> [INSTRUCTION]:
Quote all lines below exactly. Images stay out.

[INFORMATION SHOWN start]

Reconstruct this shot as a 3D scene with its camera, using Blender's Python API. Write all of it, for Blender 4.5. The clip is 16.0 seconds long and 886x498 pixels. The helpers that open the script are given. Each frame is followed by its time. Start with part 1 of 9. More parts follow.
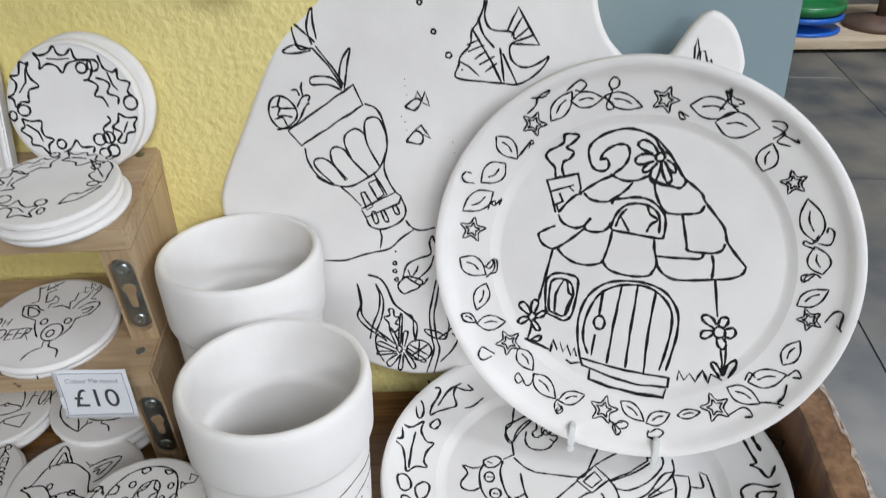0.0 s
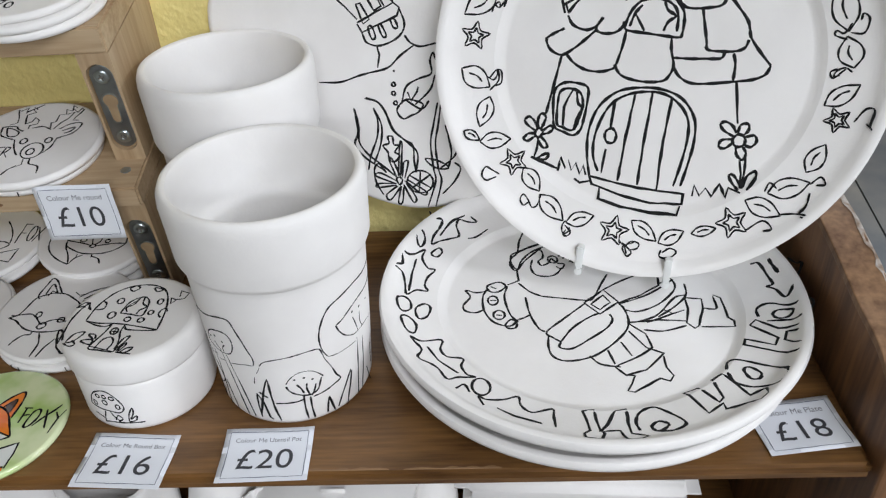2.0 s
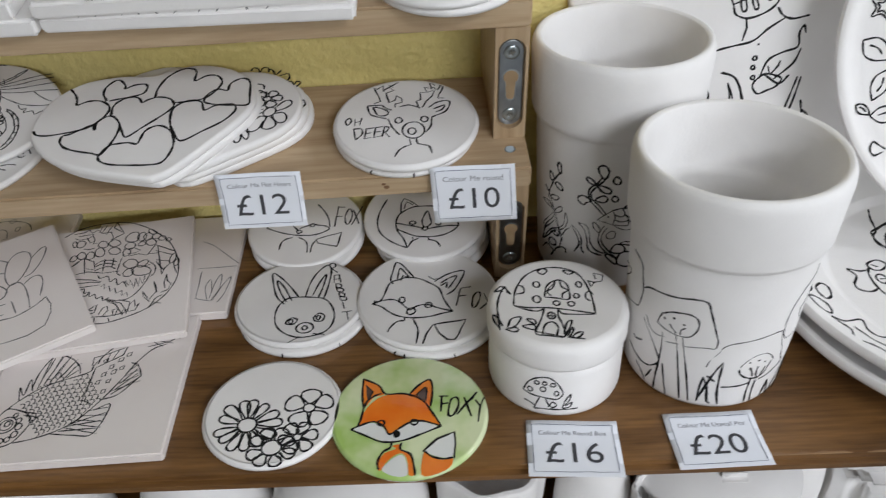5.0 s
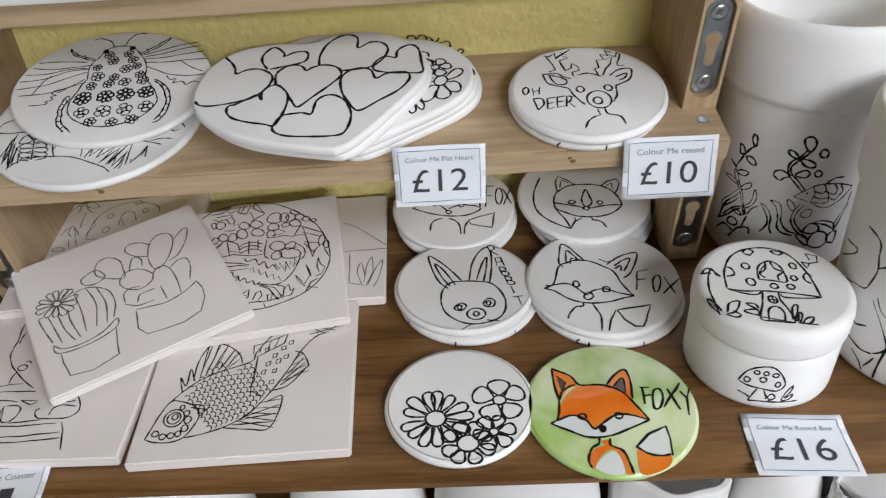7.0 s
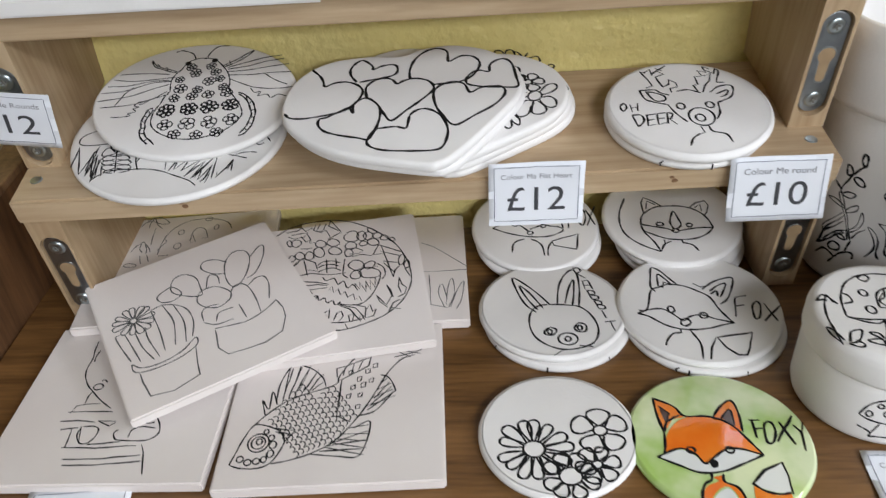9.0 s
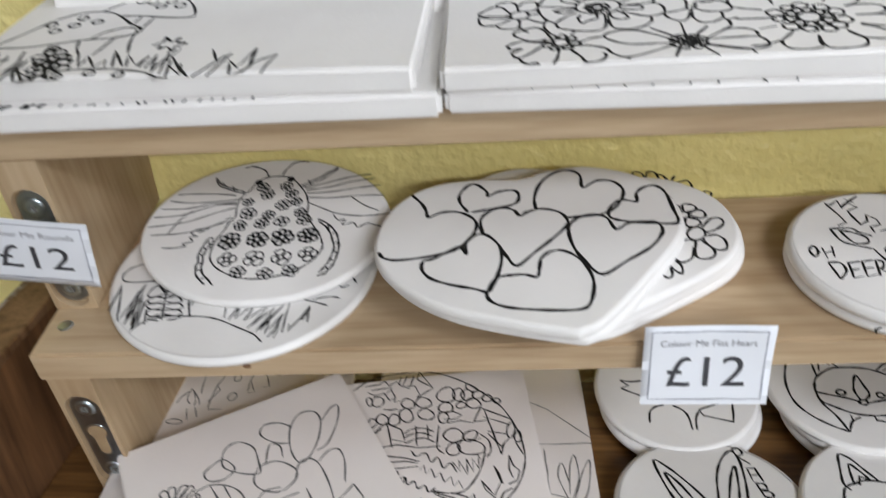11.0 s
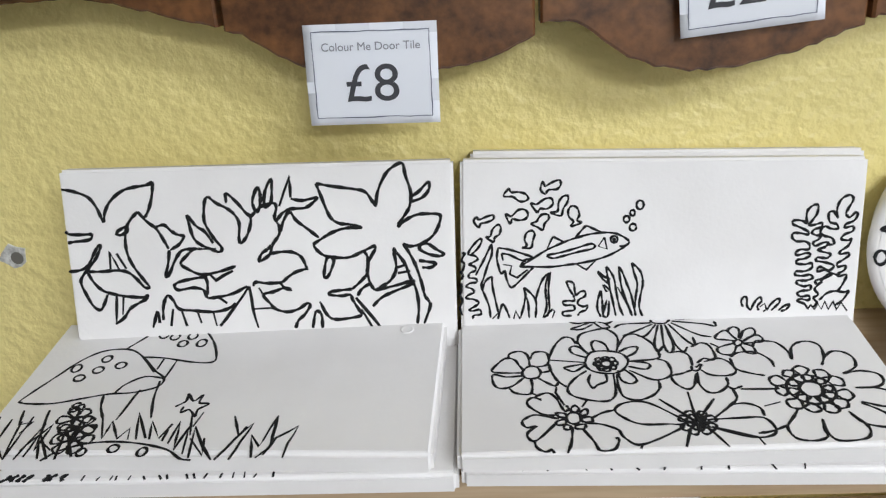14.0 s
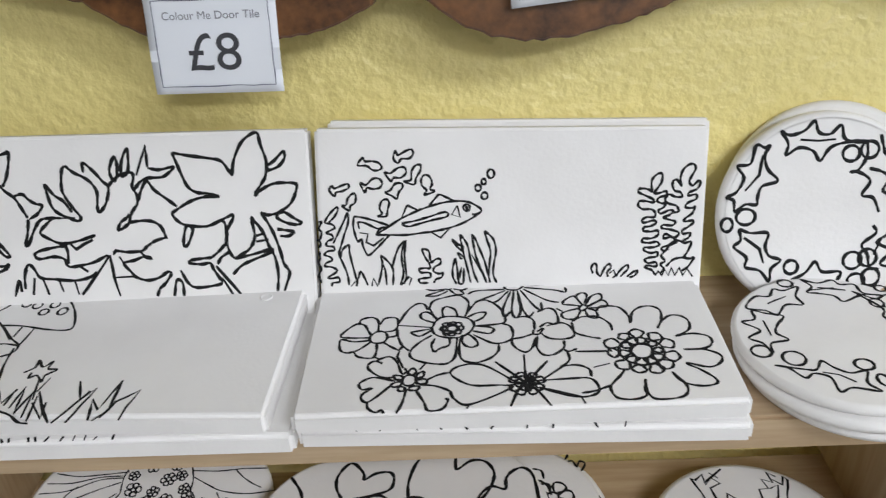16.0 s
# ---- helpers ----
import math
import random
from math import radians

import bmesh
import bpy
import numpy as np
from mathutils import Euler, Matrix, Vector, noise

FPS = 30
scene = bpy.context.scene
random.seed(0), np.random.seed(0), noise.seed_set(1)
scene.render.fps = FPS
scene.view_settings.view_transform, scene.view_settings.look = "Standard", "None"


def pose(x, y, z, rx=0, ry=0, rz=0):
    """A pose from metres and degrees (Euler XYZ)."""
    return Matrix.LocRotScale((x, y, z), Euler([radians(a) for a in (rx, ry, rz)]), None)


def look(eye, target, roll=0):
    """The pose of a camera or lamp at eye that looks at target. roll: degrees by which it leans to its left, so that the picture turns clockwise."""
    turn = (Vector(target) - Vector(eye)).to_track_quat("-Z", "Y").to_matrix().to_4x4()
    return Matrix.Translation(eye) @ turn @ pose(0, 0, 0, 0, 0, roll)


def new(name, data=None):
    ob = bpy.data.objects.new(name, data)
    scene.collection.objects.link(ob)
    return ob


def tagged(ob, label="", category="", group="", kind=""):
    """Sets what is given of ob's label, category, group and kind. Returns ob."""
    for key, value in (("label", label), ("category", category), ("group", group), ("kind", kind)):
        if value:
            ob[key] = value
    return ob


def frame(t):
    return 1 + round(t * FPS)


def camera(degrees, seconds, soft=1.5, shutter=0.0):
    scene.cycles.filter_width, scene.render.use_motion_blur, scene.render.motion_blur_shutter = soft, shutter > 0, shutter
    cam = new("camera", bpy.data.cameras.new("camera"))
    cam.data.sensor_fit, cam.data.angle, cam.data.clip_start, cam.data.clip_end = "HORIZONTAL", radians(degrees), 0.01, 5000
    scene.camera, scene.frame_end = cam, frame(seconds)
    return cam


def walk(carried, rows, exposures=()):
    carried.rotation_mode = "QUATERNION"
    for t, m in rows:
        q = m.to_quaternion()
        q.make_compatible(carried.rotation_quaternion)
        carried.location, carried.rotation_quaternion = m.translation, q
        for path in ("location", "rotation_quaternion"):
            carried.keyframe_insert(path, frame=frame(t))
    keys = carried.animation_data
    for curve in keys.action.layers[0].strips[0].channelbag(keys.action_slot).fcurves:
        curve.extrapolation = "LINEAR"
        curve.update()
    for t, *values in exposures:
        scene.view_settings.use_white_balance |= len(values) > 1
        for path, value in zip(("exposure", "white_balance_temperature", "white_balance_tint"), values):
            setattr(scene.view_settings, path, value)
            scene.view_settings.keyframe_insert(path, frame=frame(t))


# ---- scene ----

[INFORMATION SHOWN end]

> [RESULT OF THE TASK]:
Reconstruct this shot as a 3D scene with its camera, using Blender's Python API. Write all of it, for Blender 4.5. The clip is 16.0 seconds long and 886x498 pixels. The helpers that open the script are given. Each frame is followed by its time. Start with part 1 of 9. More parts follow.
0.0 s
2.0 s
5.0 s
7.0 s
9.0 s
11.0 s
14.0 s
16.0 s
# ---- helpers ----
import math
import random
from math import radians

import bmesh
import bpy
import numpy as np
from mathutils import Euler, Matrix, Vector, noise

FPS = 30
scene = bpy.context.scene
random.seed(0), np.random.seed(0), noise.seed_set(1)
scene.render.fps = FPS
scene.view_settings.view_transform, scene.view_settings.look = "Standard", "None"


def pose(x, y, z, rx=0, ry=0, rz=0):
    """A pose from metres and degrees (Euler XYZ)."""
    return Matrix.LocRotScale((x, y, z), Euler([radians(a) for a in (rx, ry, rz)]), None)


def look(eye, target, roll=0):
    """The pose of a camera or lamp at eye that looks at target. roll: degrees by which it leans to its left, so that the picture turns clockwise."""
    turn = (Vector(target) - Vector(eye)).to_track_quat("-Z", "Y").to_matrix().to_4x4()
    return Matrix.Translation(eye) @ turn @ pose(0, 0, 0, 0, 0, roll)


def new(name, data=None):
    ob = bpy.data.objects.new(name, data)
    scene.collection.objects.link(ob)
    return ob


def tagged(ob, label="", category="", group="", kind=""):
    """Sets what is given of ob's label, category, group and kind. Returns ob."""
    for key, value in (("label", label), ("category", category), ("group", group), ("kind", kind)):
        if value:
            ob[key] = value
    return ob


def frame(t):
    return 1 + round(t * FPS)


def camera(degrees, seconds, soft=1.5, shutter=0.0):
    scene.cycles.filter_width, scene.render.use_motion_blur, scene.render.motion_blur_shutter = soft, shutter > 0, shutter
    cam = new("camera", bpy.data.cameras.new("camera"))
    cam.data.sensor_fit, cam.data.angle, cam.data.clip_start, cam.data.clip_end = "HORIZONTAL", radians(degrees), 0.01, 5000
    scene.camera, scene.frame_end = cam, frame(seconds)
    return cam


def walk(carried, rows, exposures=()):
    carried.rotation_mode = "QUATERNION"
    for t, m in rows:
        q = m.to_quaternion()
        q.make_compatible(carried.rotation_quaternion)
        carried.location, carried.rotation_quaternion = m.translation, q
        for path in ("location", "rotation_quaternion"):
            carried.keyframe_insert(path, frame=frame(t))
    keys = carried.animation_data
    for curve in keys.action.layers[0].strips[0].channelbag(keys.action_slot).fcurves:
        curve.extrapolation = "LINEAR"
        curve.update()
    for t, *values in exposures:
        scene.view_settings.use_white_balance |= len(values) > 1
        for path, value in zip(("exposure", "white_balance_temperature", "white_balance_tint"), values):
            setattr(scene.view_settings, path, value)
            scene.view_settings.keyframe_insert(path, frame=frame(t))


# ---- scene ----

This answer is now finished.